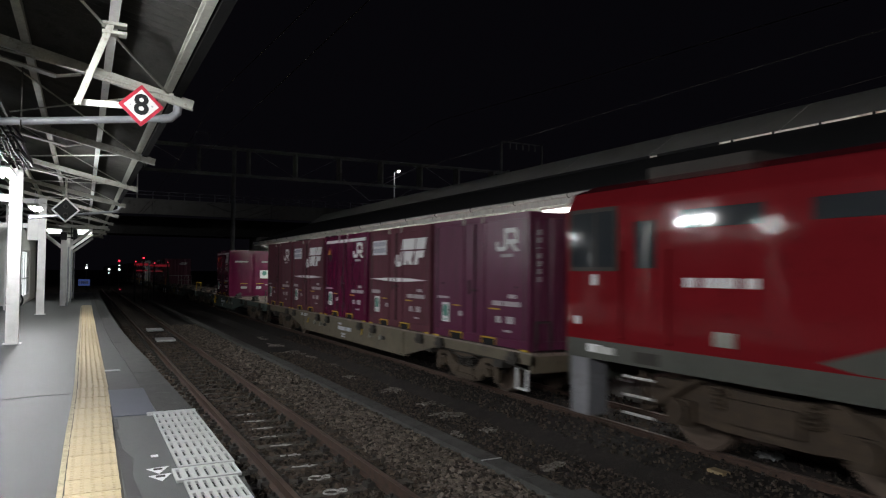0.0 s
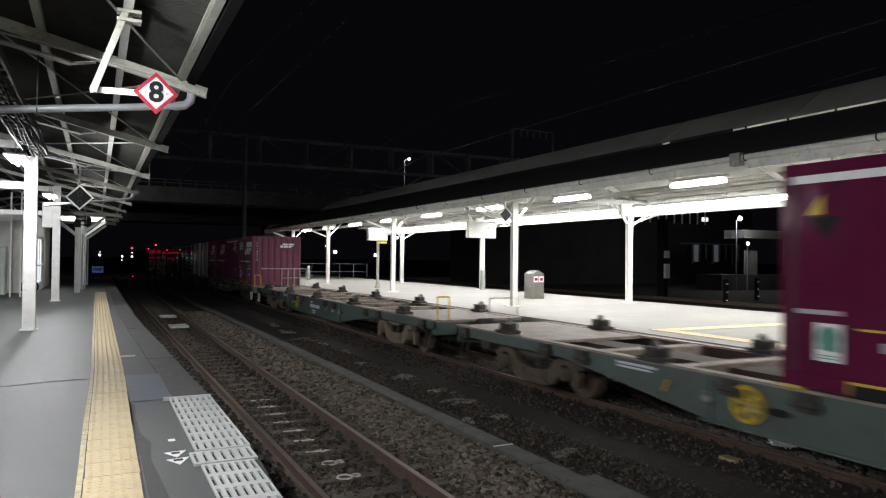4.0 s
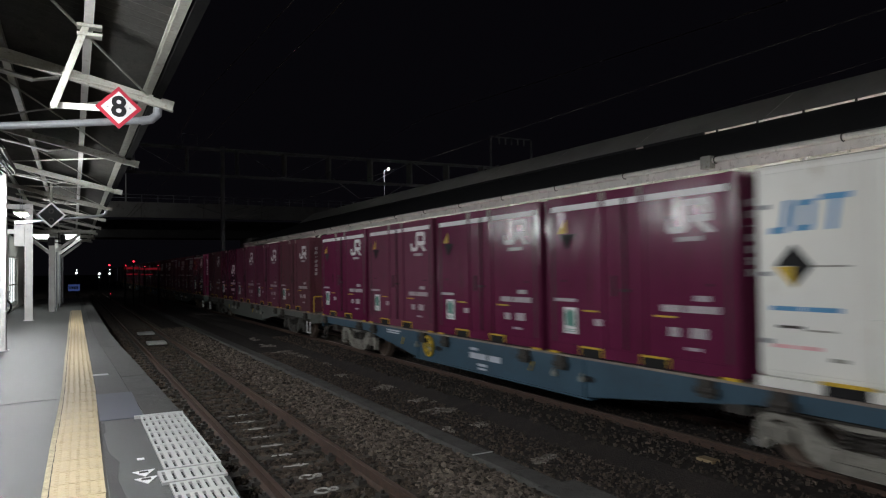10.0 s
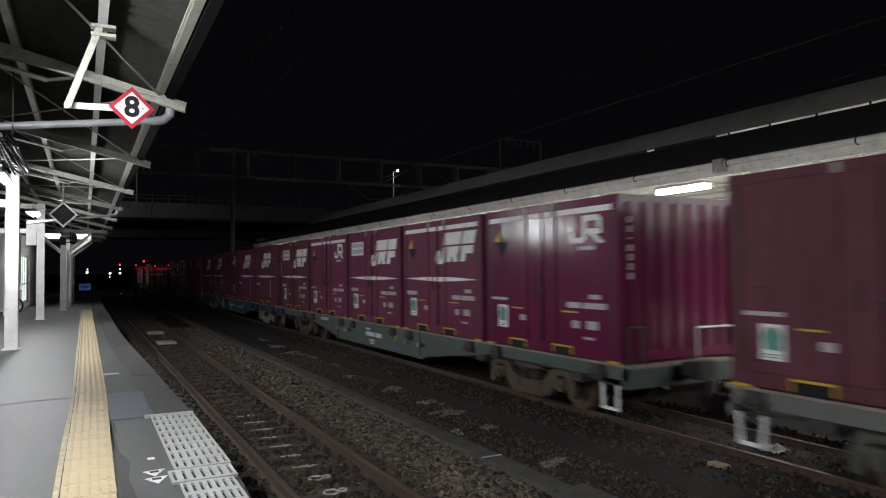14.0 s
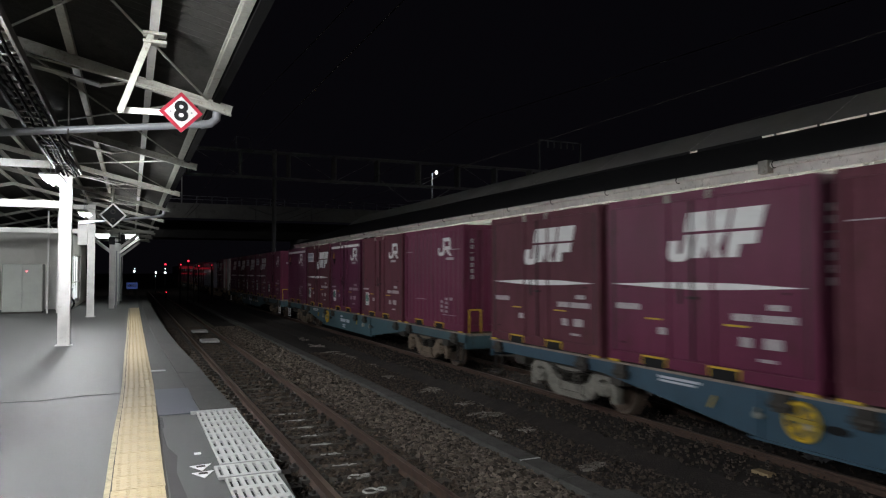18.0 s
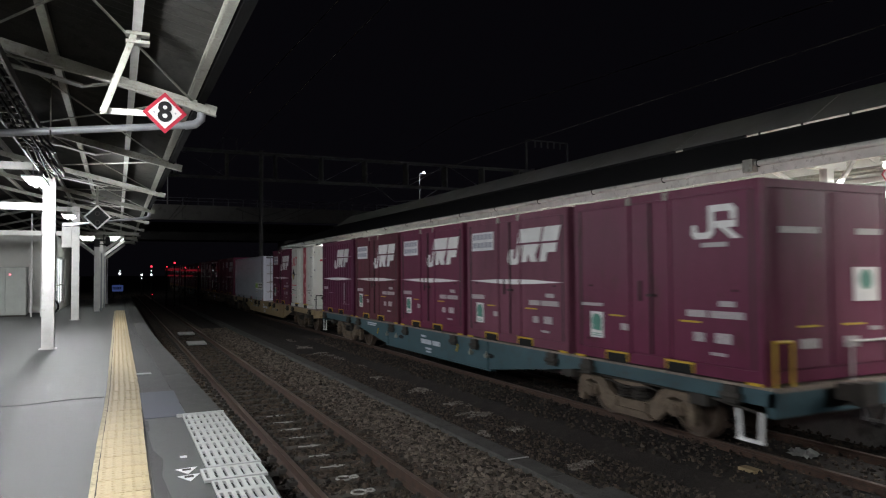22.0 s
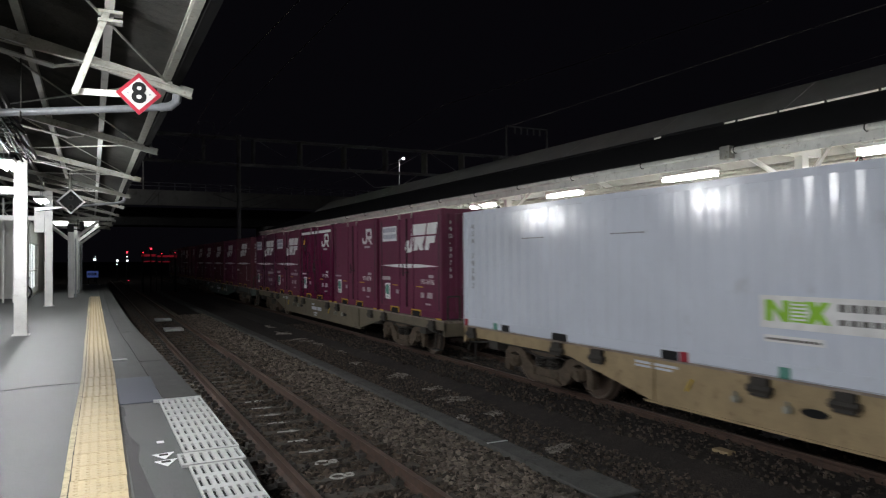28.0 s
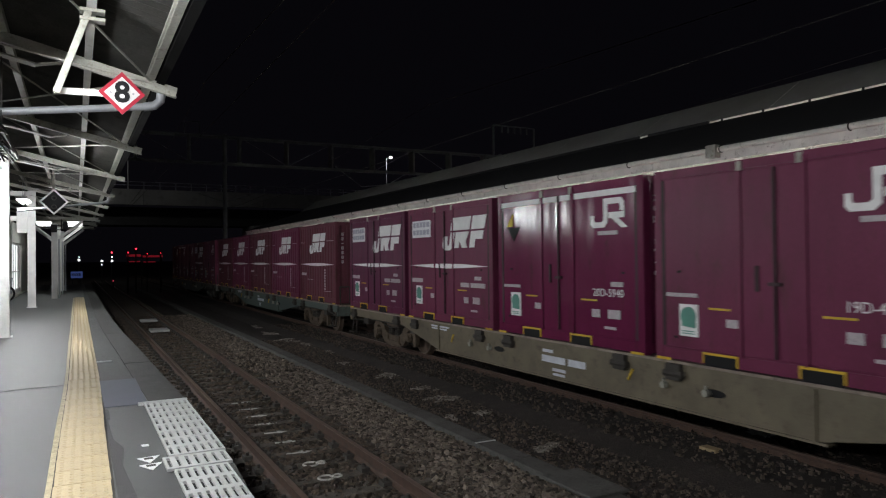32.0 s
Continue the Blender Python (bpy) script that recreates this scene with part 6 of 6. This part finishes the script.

####

__What you have to do__. Write the listing out a second time exactly, dropping all images.

__Task result__.
0.0 s
4.0 s
10.0 s
14.0 s
18.0 s
22.0 s
28.0 s
32.0 s
Continue the Blender Python (bpy) script that recreates this scene with part 6 of 6. This part finishes the script.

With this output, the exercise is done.